Trump, similarly, goes from a 52 percent favorable among very conservative Americans to half that, 27 percent, among liberals. And even among very conservatives, 41 percent see him unfavorably, contributing to his net negative rating overall.
The wealthy Trump has a 19-point popularity deficit among people in $100,000-plus households. And he's particularly unpopular, six in 10 unfavorable, among senior citizens and college graduates. His unfavorable ratings in these groups rival his among Democrats and liberals.

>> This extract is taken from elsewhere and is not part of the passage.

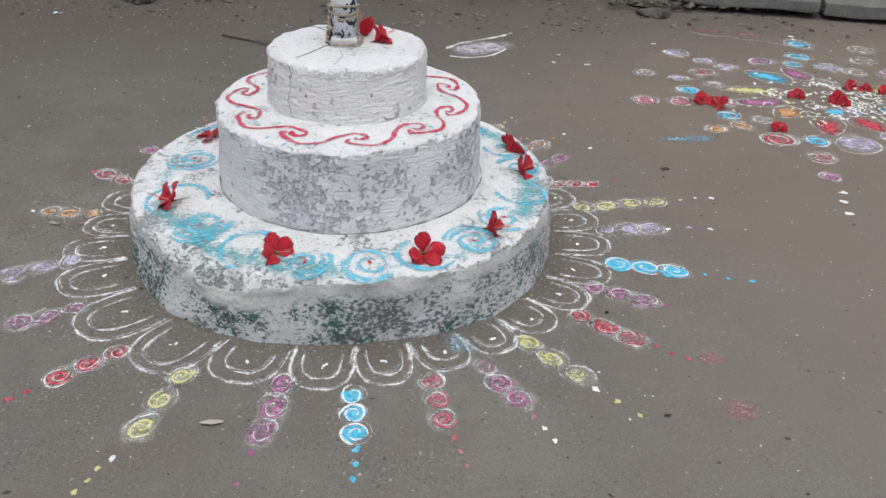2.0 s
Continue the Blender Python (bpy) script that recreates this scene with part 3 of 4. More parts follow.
# ---- the second drawing, farther off ----
far = anchor("garden_rangoli", 1.95, 4.12, 0, "flower-shaped powder drawing of spirals and coloured petals strewn with blossoms", "rangoli")
random.seed(21)
OUTER = (
    (1.097, 4.496, 0.058, None), (1.020, 4.093, 0.062, "pink"), (1.331, 4.844, 0.072, "lavender"), (1.466, 4.723, 0.062, "lavender"), (1.563, 4.625, 0.064, "lavender"),
    (1.788, 4.737, 0.076, "purple"), (2.105, 5.062, 0.086, "blue"), (2.030, 4.833, 0.070, "blue"), (1.954, 4.699, 0.056, "blue"), (1.410, 4.518, 0.070, "red"),
    (1.262, 4.425, 0.050, "lavender"), (1.426, 4.339, 0.052, None), (1.272, 4.243, 0.066, "blue"), (1.196, 4.095, 0.062, "pink"), (1.422, 4.090, 0.058, "pink"),
    (1.390, 3.922, 0.062, "blue"), (1.420, 3.801, 0.050, "orange"), (1.286, 3.752, 0.050, "orange"), (1.536, 3.880, 0.050, None), (1.549, 3.648, 0.078, "red"),
)
OUTER += (
    (1.714, 3.649, 0.060, "blue"), (1.671, 3.462, 0.064, "pink"), (1.636, 3.273, 0.052, "purple"), (1.897, 3.612, 0.105, "lavender"), (2.065, 3.712, 0.050, "lavender"),
    (2.144, 4.662, 0.074, "lavender"), (2.455, 4.989, 0.074, None), (2.370, 4.785, 0.068, None), (2.253, 4.595, 0.064, None), (2.450, 4.579, 0.085, "purple"),
    (2.028, 4.416, 0.062, None), (2.45, 3.95, 0.07, "red"), (2.55, 4.25, 0.07, "blue"), (2.30, 3.62, 0.06, "orange"),
)
for x, y, r, tint in OUTER:
    big = r > 0.07 and tint in ("red", "lavender", "purple")
    powder_spiral(x, y, r, r * 0.86, random.uniform(-20, 20), tint, far, 0.85, 0.0125, 1.9 if big else 1.6)


def powder_leaf(x, y, long, wide, turn, tint):
    """A pointed petal of solid powder, outlined in white."""
    sh = Sheet(ground_z, 0.0018)
    c, s = math.cos(radians(turn)), math.sin(radians(turn))
    rim = []
    for i in range(28):
        a = math.tau * i / 28
        px, py = long * math.cos(a), wide * math.sin(a) * (1 - 0.45 * math.cos(a))
        rim.append((x + c * px - s * py, y + s * px + c * py))
    sh.heap(x, y, long * 0.9, wide * 0.85, turn, POWDER[tint], 0.001, 0, 0.1, 0.9)
    sh.heap(x, y, long * 0.6, wide * 0.55, turn, DENSE[tint], 0.001, 0.0006, 0.3, 0.5)
    sh.stroke(rim + rim[:1], 0.010, WHITE, 0.0015, 0.7)
    return sh.make("leaf_petal", far)


for x, y, long, wide, turn, tint in (
    (1.745, 4.480, 0.13, 0.085, 140, "blue"), (1.915, 4.545, 0.11, 0.065, 110, "purple"), (1.600, 4.270, 0.17, 0.060, 175, "yellow"), (1.585, 4.105, 0.15, 0.060, 185, "purple"),
    (1.690, 3.975, 0.09, 0.075, 215, "orange"), (1.830, 3.815, 0.12, 0.075, 255, "red"), (2.040, 3.845, 0.11, 0.075, 300, "red"), (2.255, 4.010, 0.13, 0.095, 330, "blue"), (2.300, 4.330, 0.13, 0.06, 20, "yellow"),
):
    powder_leaf(x, y, long, wide, turn, tint)
for k in range(46):
    core = Sheet(ground_z, 0.003)
    a, r = random.uniform(0, 360), 0.10 + 0.22 * random.random()
    x, y = 1.97 + r * math.cos(radians(a)) * 1.1, 4.13 + r * math.sin(radians(a)) * 0.9
    core.stroke(spiral_points(x, y, random.uniform(0.025, 0.05), random.uniform(0.5, 1.2), random.uniform(0, 360)), 0.010, DENSE["white"], 0, 0.4)
    core.make("white_scribble", far)
hub = Sheet(ground_z, 0.002)
hub.heap(1.995, 4.02, 0.12, 0.08, 10, POWDER["lavender"], 0.001, 0, 0.2)
hub.heap(1.93, 4.0, 0.045, 0.035, 0, DENSE["blue"], 0.001, 0.002, 0.2)
hub.make("hub", far)
for k, (x, y) in enumerate(((1.639, 3.131), (1.609, 3.051), (1.594, 2.952), (2.11, 5.16), (2.115, 5.22))):
    sh = Sheet(ground_z, 0.002)
    sh.heap(x, y, 0.020, 0.013, random.uniform(0, 180), DENSE["white"], 0.003, 0, 0.4)
    sh.make("white_dot", far)
red_line = Sheet(ground_z, 0.0015)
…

BLOOMBERG - Bloomberg's ratings are more evenly balanced in partisan terms - an 8-point gap between Democrats (36 percent see him favorably) and Republicans (28 percent). That compares with an 18-point gap for Paul between these groups, and a 26-point spread for Trump.
Bloomberg is more liked than disliked among liberals and moderates (12-point positive favorable-unfavorable gaps) and is essentially even among those who say they are somewhat conservative. Only very conservatives are more negative than positive, 40-26 percent. He's much better known - and better-liked - in the Northeast than elsewhere.
METHODOLOGY - This ABC News/Washington Post poll was conducted by landline and cell phone Dec. 14-19, 2011 among a random national sample of 1,019 adults. Results have a margin of sampling error of 4 points. The survey was produced for ABC News by Langer Research Associates of New York, N.Y., with sampling, data collection and tabulation by SSRS/Social Science Research Solutions of Media, Pa.